On Friday, a 17-year-old gunman and student at the school opened fire, killing 10 and wounding 13. The New York Times reported that the student confessed to the shooting and said he spared students he liked so he could “have his story told.”

U.S. Sen. Tammy Duckworth (D-Ill.) wrote in a Tuesday tweet that it is “sickening” that more children in schools have lost their lives this year than deployed service members: There were 13 non-training military deaths so far in 2018 versus 27 student deaths in school shootings, according to a Washington Post report.

“When my daughters are old enough and I send them to school, I hope they won’t face the dangers in their classrooms like I did on the battlefield,” Duckworth, a veteran, wrote. “Our children — the American people — deserve better than this sort of cowardice in the face of so much preventable violence.”

U.S. Rep. Jan Schakowsky (D-Ill.) wrote in a Friday tweet that the National Rifle Association and its “allies” in Congress stand in the way of creating a solution. She added that as students continue to demonstrate and demand action, the Republicans have “dug in their heels” and done “nothing.”

Democratic gubernatorial candidate J.B. Pritzker and U.S. Sen Dick Durbin (D-Ill.) also called on Rauner to pass state-level gun reform. On March 13, Rauner vetoed a bipartisan gun dealer licensing bill, which would have made it illegal for a person to sell, lease or transfer firearms without a license issued by the Department of Professional and Finance Regulation.

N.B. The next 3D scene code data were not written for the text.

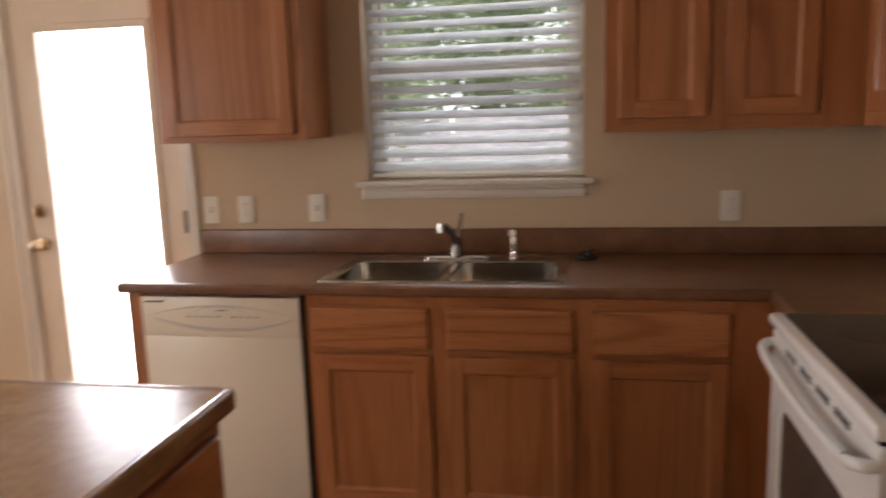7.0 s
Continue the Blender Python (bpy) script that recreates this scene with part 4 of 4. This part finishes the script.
def tree(label, x, y, height, spread, count, seed):
    r = random.Random(seed)
    t = thing("tree", label, "tree", pose(x, y, -0.25))
    bm = bmesh.new()
    rod(bm, (0, 0, 0), (0.05, 0.02, height * 0.35), 0.13, 0.10, 10)
    tips = []
    for k in range(9):
        a = k * 2.4 + r.uniform(-0.3, 0.3)
        z0 = height * r.uniform(0.2, 0.36)
        tip = Vector((math.cos(a) * spread * r.uniform(0.4, 0.8), math.sin(a) * spread * r.uniform(0.4, 0.8), height * r.uniform(0.30, 0.9)))
        rod(bm, (0.05, 0.02, z0), tip, 0.03, 0.008, 7)
        tips.append(tip)
    smooth(part("trunk", bm, BARK, t), 50)
    verts, faces = [], []
    clumps = [tp + Vector((r.gauss(0, 0.35), r.gauss(0, 0.35), r.gauss(0, 0.4))) for tp in tips for _ in range(7)]
    for _ in range(count):
        c = r.choice(clumps)
        p = c + Vector((r.gauss(0, 0.28), r.gauss(0, 0.28), r.gauss(0, 0.24)))
        d = Vector((r.uniform(-1, 1), r.uniform(-1, 1), r.uniform(-0.8, 0.4))).normalized()
        s = d.cross(Vector((r.uniform(-1, 1), r.uniform(-1, 1), 1))).normalized()
        ln, wd = r.uniform(0.07, 0.13), r.uniform(0.022, 0.04)
        k = len(verts)
        up = d.cross(s) * 0.012
        verts += [p, p + d * ln * 0.5 + s * wd + up, p + d * ln, p + d * ln * 0.5 - s * wd + up]
        faces += [(k, k + 1, k + 2), (k, k + 2, k + 3)]
    me = bpy.data.meshes.new("crown")
    me.from_pydata(verts, [], faces)
    me.materials.append(LEAF)
    cr = new("crown", me)
    cr.parent = t
    return t


tree("leafy green tree over the back fence", -3.7, 7.4, 4.3, 2.5, 26000, 3)
tree("leafy green tree over the back fence", -6.8, 8.6, 5.6, 2.2, 7000, 4)
tree("leafy green tree over the back fence", 1.6, 7.8, 4.2, 2.6, 27000, 5)
tree("leafy green tree over the back fence", -0.9, 9.6, 4.4, 2.4, 26000, 8)

# ---- floor tiles ----
TILE, GAP = 0.325, 0.0006
tm = bpy.data.meshes.new("floor_tile")
bm = bmesh.new()
h = TILE / 2 - GAP / 2
loops(bm, [[(-h, -h, -0.003), (h, -h, -0.003), (h, h, -0.003), (-h, h, -0.003)], [(-h, -h, -0.0003), (h, -h, -0.0003), (h, h, -0.0003), (-h, h, -0.0003)],
           [(-h + 0.001, -h + 0.001, 0), (h - 0.001, -h + 0.001, 0), (h - 0.001, h - 0.001, 0), (-h + 0.001, h - 0.001, 0)]])
bm.to_mesh(tm)
bm.free()
tm.materials.append(FLOOR)
far = bmesh.new()
i0, i1 = int((XL + 2.02) / TILE) - 1, int(2.02 / TILE) + 1
j0, j1 = int((YS + 1.52) / TILE) - 1, int(1.52 / TILE) + 1
for i in range(i0, i1):
    for j in range(j0, j1):
        cx, cy = -2.02 + (i + 0.5) * TILE, -1.52 + (j + 0.5) * TILE
        if -4.0 < cx and cy > -5.2:
            t = new("floor_tile", tm)
            t.parent = floor
            t.location = (cx, cy, 0)
        else:
            loops(far, [[(cx - h, cy - h, -0.003), (cx + h, cy - h, -0.003), (cx + h, cy + h, -0.003), (cx - h, cy + h, -0.003)], [(cx - h, cy - h, 0), (cx + h, cy - h, 0), (cx + h, cy + h, 0), (cx - h, cy + h, 0)]])
tagged(part("far_floor_tiles", far, FLOOR, floor), kind="stuff")
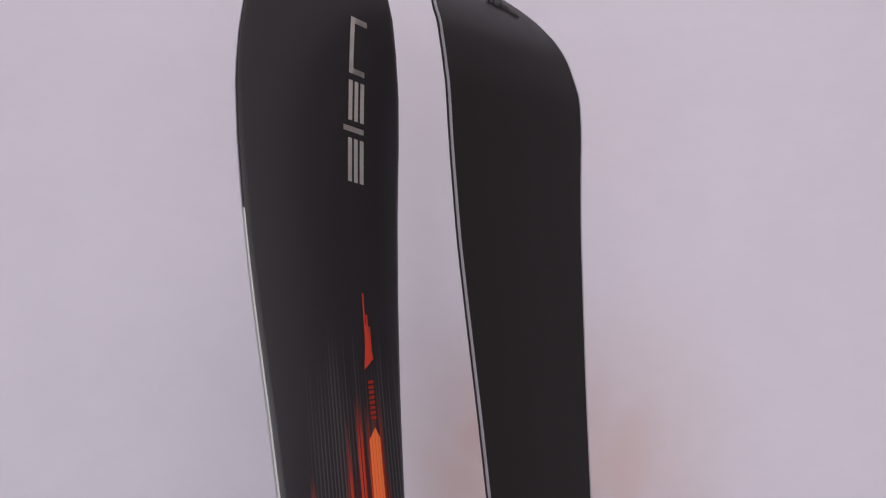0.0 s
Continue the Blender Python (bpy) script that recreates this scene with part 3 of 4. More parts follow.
    for k in range(6):
        x, z = 0.0050 + 0.0025 * k, 0.6120 + 0.0042 * k
        P("script_mark", [(x, z), (x + 0.0007, z), (x + 0.0024, z + 0.0040), (x + 0.0017, z + 0.0040)], PALE, "", 0.0007)
    yt = shape.top(0.65)
    bmr = slab([(x, z) for x, z in rounded(-0.0052, 0.0056, 0.617, 0.678, 0.0022)], yt - 0.0002, yt - 0.0010)
    plate = part("orange_sticker", bmr, ORANGE, root, "narrow orange sticker with small print")
    for k in range(8):
        part("print_bar", slab(rect(-0.0024, 0.0022, 0.6225 + 0.0064 * k, 0.6262 + 0.0064 * k), yt - 0.0010, yt - 0.0013), STICK, plate)
    if shape.from_base:
        for a, b, w in (((-0.0226, 0.220), (-0.0229, 0.236), 0.0004), ((-0.0225, 0.0368), (0.0100, 0.0305), 0.0003), ((-0.0260, 0.0380), (-0.0120, 0.0350), 0.0004), ((0.012, 0.0302), (0.0187, 0.0290), 0.0003)):
            yb = max(shape.base(a[1]), shape.base(b[1])) + 0.0004
            part("scratch", slab([(a[0] - w, a[1]), (a[0] + w, a[1] + w), (b[0] + w, b[1]), (b[0] - w, b[1] - w)], yb, yb + 0.0002), GREYP, root, "pale scratch in the base")
        edge = [(-0.010, shape.base(1.436), 1.436), (-0.017, shape.base(1.4335), 1.4335), (-0.024, shape.base(1.429), 1.4295), (-0.031, shape.base(1.4235), 1.424)]
        part("tip_guard", tube(smooth_path(edge, 4), [0.0035, 0.0042, 0.0030, 0.0036, 0.0044, 0.0034, 0.0022, 0.0026, 0.0018, 0.0016, 0.0018, 0.0016, 0.0010], 8), GREYP, root, "worn plastic tip guard")
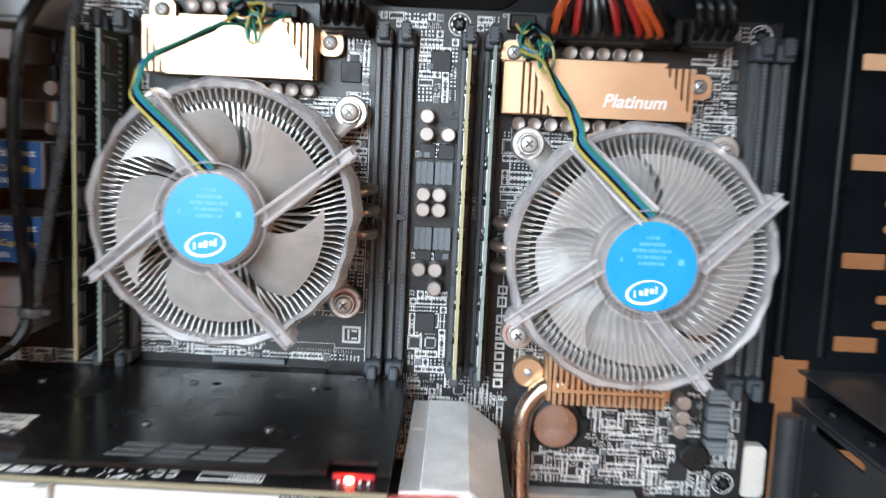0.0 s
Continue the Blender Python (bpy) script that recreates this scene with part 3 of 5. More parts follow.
# ---- motherboard ----
board = thing("motherboard", (0.163, 0.0, 0.146), "large black dual-socket motherboard with champagne gold heatsinks", "motherboard")
BX0, BX1, BZ0, BZ1 = 0.000, 0.3295, 0.146, 0.4512
SLOT_X = (0.0525, 0.0620, 0.1675, 0.1765, 0.2020, 0.2115, 0.3195, 0.3280)
COOLERS = ((0.1165, 0.3680), (0.2665, 0.3590))


def pcb():
    rings = [(0.1975, 0.4453), (0.3210, 0.4455), (0.3215, 0.2545), (0.0080, 0.4440)]
    bm = bmesh.new()
    sheet(bm, rect(BX0, BX1, BZ0, BZ1), [ngon(x, z, 0.0019, 14) for x, z in rings], "y", 0.0, 0.0016)
    part("circuit_board", bm, PCB, board, "black circuit board")
    for x, z in rings:
        bm = bmesh.new()
        lathe(bm, (x, -0.0001, z), (0, -1, 0), [(0.0047, 0), (0.0047, 0.0002), (0.0043, 0.0002), (0.0043, 0)], 32, cap=False)
        part("hole_ring", bm, SILK, board)
        s = Soup()
        for k in range(8):
            a = 2 * math.pi * k / 8
            cx, cz = x + 0.0031 * math.cos(a), z + 0.0031 * math.sin(a)
            s.box(cx - 0.0005, cx + 0.0005, -0.0003, 0.0, cz - 0.0005, cz + 0.0005)
        s.make("solder_pad", SOLDER, board)
        put("screw", SCREW_BLACK, board, T(x, -0.0002, z))


pcb()

# areas that stay free of small parts (x0, x1, z0, z1)
KEEP = [(x - 0.0045, x + 0.0045, 0.297, 0.4435) for x in SLOT_X]
KEEP += [(0.071, 0.150, 0.412, 0.4500), (0.214, 0.294, 0.404, 0.4365), (0.000, 0.034, 0.300, 0.4512), (0.034, 0.043, 0.340, 0.3925),
         (0.230, 0.286, 0.196, 0.2510), (0.226, 0.295, 0.2905, 0.305), (0.234, 0.259, 0.267, 0.2915), (0.225, 0.236, 0.250, 0.300),
         (0.2945, 0.3295, 0.210, 0.2480), (0.120, 0.166, 0.3050, 0.3330), (0.182, 0.199, 0.3965, 0.411), (0.182, 0.199, 0.3505, 0.3885), (0.182, 0.196, 0.333, 0.3475), (0.2955, 0.3045, 0.277, 0.297), (0.3115, 0.3205, 0.269, 0.299), (0.300, 0.313, 0.262, 0.275),
         (0.143, 0.163, 0.4410, 0.4512), (0.229, 0.300, 0.4370, 0.4500), (0.216, 0.229, 0.4420, 0.4500), (0.2165, 0.2255, 0.292, 0.346),
         (0.192, 0.203, 0.4400, 0.4510), (0.3155, 0.3265, 0.4400, 0.4510), (0.3165, 0.3265, 0.249, 0.260), (0.121, 0.134, 0.4420, 0.4512)]
KEEP += [(0.062, 0.170, 0.282, 0.301)]
KEEP += [(0.055, 0.150, z - 0.0045, z + 0.0045) for z in (0.260, 0.2195, 0.1990, 0.1790)]


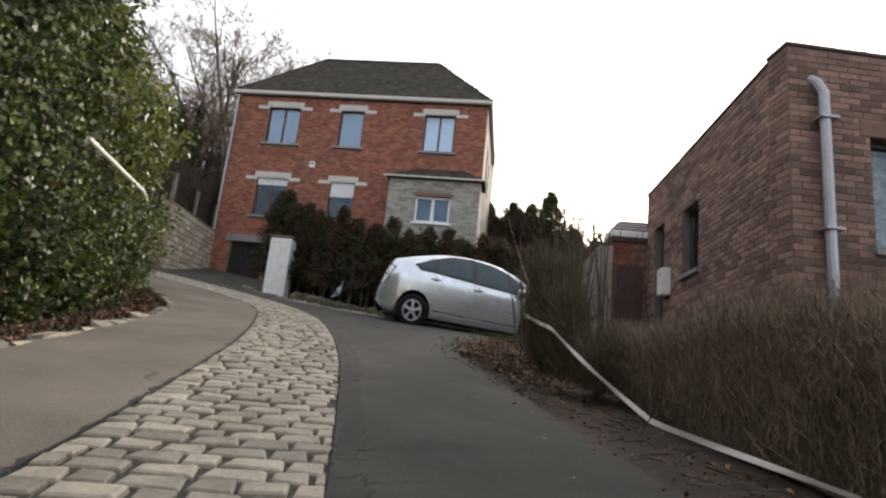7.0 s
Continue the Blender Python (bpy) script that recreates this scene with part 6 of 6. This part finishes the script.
# ---- brick, stone and tile courses of the houses ----
M_HOUSE_BRICK = surface("red_house_brick", (0.165, 0.06, 0.04), (0.43, 0.158, 0.096), 3.2, 40, 0.9, bump=0.5, depth=0.006, random_by="object", spread=0.42)
M_HOUSE_BRICKS = surface("red_house_brick_courses", (0.165, 0.06, 0.04), (0.43, 0.158, 0.096), 3.2, 40, 0.9, bump=0.5, depth=0.006, random_by="island", spread=0.42)
M_FLAT_BRICK = surface("brown_house_brick", (0.095, 0.059, 0.048), (0.365, 0.222, 0.17), 1.3, 45, 0.9, bump=0.6, depth=0.006, random_by="object", spread=0.55)
M_FLAT_BRICKS = surface("brown_house_brick_courses", (0.095, 0.059, 0.048), (0.365, 0.222, 0.17), 1.3, 45, 0.9, bump=0.6, depth=0.006, random_by="island", spread=0.55)
M_BAY_STONE = surface("grey_split_stone", (0.25, 0.236, 0.205), (0.46, 0.44, 0.385), 5, 30, 0.92, bump=0.8, depth=0.012, random_by="object", spread=0.35)
M_BAY_STONES = surface("grey_split_stone_courses", (0.25, 0.236, 0.205), (0.46, 0.44, 0.385), 5, 30, 0.92, bump=0.8, depth=0.012, random_by="island", spread=0.35)
M_TILE = surface("mossy_dark_tile", (0.021, 0.018, 0.014), (0.07, 0.06, 0.044), 3, 30, 0.9, bump=0.5, random_by="object", spread=0.4, spec=0.2)
M_TILES = surface("mossy_dark_tile_courses", (0.021, 0.018, 0.014), (0.07, 0.06, 0.044), 3, 30, 0.9, bump=0.5, random_by="island", spread=0.4, spec=0.2)


def course_spans(u0, u1, z0, z1, holes):
    """The stretches of a course that no opening cuts."""
    spans = [(u0, u1)]
    for a, b, c, d in holes:
        if z1 > c and z0 < d:
            spans = [s for p, q in spans for s in ((p, min(q, a)), (max(p, b), q)) if s[1] - s[0] > 0.03]
    return spans


UNIT = [(x, y, z) for x in (-0.5, 0.5) for y in (-0.5, 0.5) for z in (-0.5, 0.5)]
UNIT_FACES = [(0, 1, 5, 4), (0, 2, 3, 1), (4, 5, 7, 6), (1, 3, 7, 5), (0, 4, 6, 2)]


def unit_piece(name, material, seed, worn=0.0):
    """A piece of unit size whose front, towards -y, has eased corners."""
    r = np.random.default_rng(seed)
    bm = boxed(-0.5, 0.5, -0.5, 0.5, -0.5, 0.5)
    for v in bm.verts:
        if v.co.y < 0:
            v.co.x *= 0.975
            v.co.z *= 0.93
        v.co.x += r.normal() * worn * 0.4
        v.co.z += r.normal() * worn
    return mesh_of(name, bm, material)


def courses(parent, m, u0, u1, z0, z1, holes, wide, high, joint, name, one_m, many_m, near, proud=0.005, vary=0.0, seed=0, limit=300):
    """Running-bond pieces over a wall: those inside near stand alone, the rest are joined."""
    r = random.Random(seed)
    kinds = [unit_piece(name, one_m, seed + k, 0.012) for k in range(3)]
    V, F, count, z, row = [], [], 0, z0, 0
    base = np.array(UNIT) * [1, 1, 1]
    mm = np.array(m)
    while z < z1 - 0.03:
        h = high * r.uniform(1 - vary, 1 + vary)
        for a, b in course_spans(u0, u1, z, z + h, holes):
            u = a - (wide / 2 if row % 2 else 0) - r.uniform(0, wide * 0.12)
            while u < b - 0.02:
                w = wide * r.uniform(1 - vary * 2, 1 + vary * 2)
                p, q = max(u, a), min(u + w - joint, b)
                u += w
                if q - p < 0.025:
                    continue
                top = min(z + h - joint, z1)
                size = (q - p, proud + 0.012, top - z)
                mid = ((p + q) / 2, -proud / 2 + 0.006 - r.uniform(0, 0.003) - r.uniform(0, vary * 0.03), (z + top) / 2)
                if count < limit and near[0] < mid[0] < near[1] and near[2] < mid[2] < near[3]:
                    ob = lay(name, r.choice(kinds), parent, m @ pose(*mid))
                    ob.scale = size
                    count += 1
                else:
                    o = len(V) * 8
                    V.append((base * size + mid) @ mm[:3, :3].T + mm[:3, 3])
                    F += [tuple(i + o for i in f) for f in UNIT_FACES]
        z += h
        row += 1
    if V:
        tagged(sheet(name + "_mass", np.concatenate(V), F, many_m, parent), kind="stuff")


def grown(holes, side, up, down):
    return [(a - side, b + side, c - down, d + up) for a, b, c, d in holes]


courses(house, front_m, HX0 + 0.003, HX1 - 0.003, 4.9, HZ1 - 0.01, grown(UP + LOW, 0.0, 0.0, 0.1) + [(GARAGE[0], GARAGE[1], 4.4, 7.55), (GARAGE[1] + 0.2, HX1, 4.4, 8.2)], 0.232, 0.0775, 0.013, "brick", M_HOUSE_BRICK, M_HOUSE_BRICKS, (-14.0, -12.45, 8.6, 11.6), seed=201)
courses(FL, fs_m, 0.003, FD - 0.006, 2.6, FT - 0.004, grown(FSIDE, 0.0, 0.0, 0.06), 0.215, 0.067, 0.012, "brick", M_FLAT_BRICK, M_FLAT_BRICKS, (3.0, 5.2, 3.5, 5.6), seed=231)
courses(FL, fl_m, 0.006, FW - 0.003, 2.6, FT - 0.004, grown(FWIN, 0.0, 0.19, 0.06), 0.215, 0.067, 0.012, "brick", M_FLAT_BRICK, M_FLAT_BRICKS, (0, 0, 0, 0), seed=261)
courses(FL, fl_m @ pose(0, 0.3, 0, 0, 0, -90), 0.0, 0.294, 2.6, FT - 0.004, [], 0.215, 0.067, 0.012, "brick", M_FLAT_BRICK, M_FLAT_BRICKS, (0, 0, 0, 0), seed=271)
courses(bay, bay_m, BX0 + 0.003, BX1 - 0.003, 7.0, 10.27, grown([BW], 0.0, 0.2, 0.09), 0.30, 0.088, 0.011, "stone", M_BAY_STONE, M_BAY_STONES, (-20, 20, 0, 20), proud=0.012, vary=0.22, seed=291, limit=330)

# tiles on the front slope of the house's roof, laid in overlapping courses
slope_a, slope_b = Vector((HX0 - 0.16, HY - 0.16, 14.38)), Vector((0, 39.75, 18.0))
run = math.hypot(slope_b.y - slope_a.y, slope_b.z - slope_a.z)
tilt = math.degrees(math.atan2(slope_b.z - slope_a.z, slope_b.y - slope_a.y))
tile_kinds = [unit_piece("tile", M_TILE, 310 + k, 0.01) for k in range(3)]
V, F, count, row, d = [], [], 0, 0, 0.0
r = random.Random(5)
base = np.array(UNIT)
while d < run - 0.05:
    f = d / run
    left, right = HX0 - 0.16 + (-14.6 - HX0 + 0.16) * f, HX1 + 0.16 + (-8.75 - HX1 - 0.16) * f
    x = left + (0.12 if row % 2 else 0.0)
    while x < right - 0.1:
        m = pose(x + 0.115, slope_a.y + (slope_b.y - slope_a.y) * (d + 0.11) / run, slope_a.z + (slope_b.z - slope_a.z) * (d + 0.11) / run + 0.018, tilt - 3.0 + r.uniform(-0.8, 0.8), r.uniform(-0.8, 0.8), 0) @ Matrix.Diagonal((0.228, 0.25, 0.022, 1))
        if count < 300 and -12.6 < x < -7.0 and d < 2.4:
            ob = lay("tile", r.choice(tile_kinds), roof, m)
            count += 1
        else:
            mm = np.array(m)
            o = len(V) * 8
            V.append(base @ mm[:3, :3].T + mm[:3, 3])
            F += [tuple(i + o for i in q) for q in UNIT_FACES + [(2, 6, 7, 3)]]
        x += 0.236
    d += 0.2
    row += 1
tagged(sheet("tile_mass", np.concatenate(V), F, M_TILES, roof), kind="stuff")
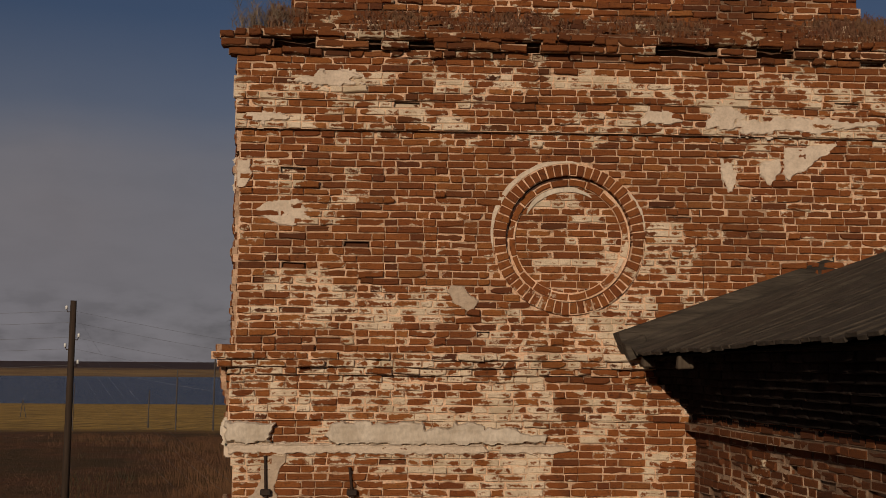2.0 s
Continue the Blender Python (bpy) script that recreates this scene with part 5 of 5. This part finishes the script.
# ---- stepped concrete entrance on the tower's flank ----
steps = holder("concrete_steps", (0, 0, 0), "stepped concrete platform, yellowed with lichen, against the tower", "steps")
crng = random.Random(8)
for k in range(6):
    top = 0.975 - 0.18 * k
    xl, yf, n = -4.43 - 0.28 * k, 1.35 - 0.25 * k, 46
    bm = bmesh.new()
    cols = []
    for i in range(n + 1):
        xx = xl + (-2.9 - xl) * i / n
        yy = yf + 0.22 * i / n
        ed = 0.05 * noise.noise((xx * 2.4, top * 5, 1)) + 0.03 * noise.noise((xx * 9, top * 5, 3)) + crng.uniform(-0.010, 0.010)
        drop = 0.05 * max(0.0, noise.noise((xx * 2.3, top * 3, 7))) + 0.02 * max(0.0, noise.noise((xx * 11, top * 3, 7)))
        under = 0.004 + 0.012 * noise.noise((xx * 4, top * 9, 2)) + 0.5 * ed
        prof = [(under + 0.01, -0.20), (under, -0.10 - drop), (under - 0.004, -0.050 - drop), (ed * 0.6 - 0.002, -0.036 - drop), (ed + 0.004, -0.016 - drop), (0.035 + ed, -0.4 * drop), (0.12, crng.uniform(-0.006, 0.010)), (0.22, crng.uniform(-0.006, 0.012)), (0.6, crng.uniform(-0.008, 0.008)), (1.6, crng.uniform(-0.008, 0.008))]
        col = [bm.verts.new((xx, yy + o, top + h)) for o, h in prof]
        col += [bm.verts.new((xx, 4.7, top)), bm.verts.new((xx, 4.7, top - 0.20))]
        cols.append(col)
    m = len(cols[0])
    for p, q in zip(cols, cols[1:]):
        for j in range(m):
            bm.faces.new((p[j], q[j], q[(j + 1) % m], p[(j + 1) % m]))
    bm.faces.new(cols[0])
    bm.faces.new(cols[-1][::-1])
    bmesh.ops.recalc_face_normals(bm, faces=bm.faces)
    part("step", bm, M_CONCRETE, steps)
bm = bmesh.new()                                         # sloping cheek along the step ends
rows = []
for i in range(31):
    t = 5.4 * i / 30
    c = Vector((-4.43 - 0.28 * t, 1.40 - 0.25 * t, 0.965 - 0.18 * t))
    q = 0.02 * noise.noise((t * 2, 1, 1)) + 0.012 * noise.noise((t * 7, 1, 1))
    rows.append([bm.verts.new(c + Vector(o)) for o in ((0.05, 0.03, -0.24), (0.04 + q, 0.02, -0.02 + q), (-0.05 + q, 0.10, 0.0 - q), (-0.09 + q, 0.5, 0.0), (-0.10, 0.5, -0.3))])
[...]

Even after Illinois lawmakers amended the bill to address one of Rauner’s concerns — having Illinois State Police certify gun dealers instead of the Department of Professional and Finance Regulation — Rauner called the effort “political grandstanding,” according to the Chicago Sun-Times.

Pritzker said in a Friday statement that Rauner was playing “the lowest form of election-year politics” by continuing to oppose the bill while lives are on the line.

“This callous governor vetoed a commonsense Gun Dealer Licensing Act that would have helped keep families and communities safe,” Pritzker said. “It’s past time for this failed governor to put people before politics and do something about the senseless gun violence ravaging our communities.”

In a statement on Tuesday, Durbin said that Illinois needs to mimic the 15 states — including Florida and Kansas — that have passed legislation to prevent gun violence since the Feb. 14 Parkland school shooting.

He added that he hopes Rauner will not veto the revised gun dealer licensing bill as the state-level reforms are “significant.” Durbin called on Congress to listen to students rather than gun lobbyists.

“We may not be able to stop every shooting in our schools and in our streets,” Durbin said, “but if Congress takes meaningful action to close gaps in our gun laws, we will save lives.”